The rules are part of a regulatory push -- including new gainful employment regulations -- to impose new accountability on higher education. The administration targeted the failures of the for-profit college sector, but the new rules will create fallout for many other institutions, especially open-access institutions and those serving low-income and first-generation student populations.
The Institute for College Access and Success called the regulations a huge win for students and taxpayers.
"The final borrower defense and college accountability regulations make it much harder for schools that commit fraud to hide it, which will make it less likely that schools commit fraud in the first place," said TICAS Executive Vice President Pauline Abernathy.
TICAS praised the department especially for taking the step to restore Pell Grant eligibility for students affected by closure of their institutions before they could complete their studies. More than 28,000 Pell Grant recipients were affected by the closures of Corinthian Colleges last year and ITT Technical Institutes this summer. Abernathy said those students couldn't get back the time they spent at those institutions, but restoring Pell eligibility would allow them to resume their education.
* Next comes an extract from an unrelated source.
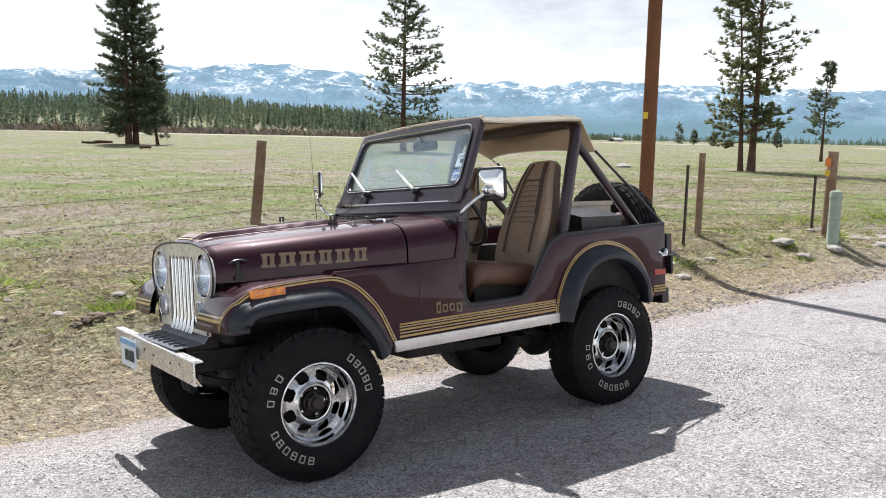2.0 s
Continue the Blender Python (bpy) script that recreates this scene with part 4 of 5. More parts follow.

Steve Gunderson, president and CEO of Career Education Colleges and Universities, said the final borrower defense rules would cause millions of students to lose access to higher education.
“This regulation will limit career education opportunities for new traditional students and ultimately deny millions of Americans a pathway to improving their life and growing the American economy,” said Gunderson, whose organization advocates for the for-profit college sector.
The regulations would burden career education institutions with financial requirements not imposed on other colleges and universities, including others with lower graduation rates and higher default rates on student loans, he said.
“All of this is being enacted in the final days of the administration -- a last-ditch ideological effort that will have a lasting impact on students, educators and taxpayers,” he said.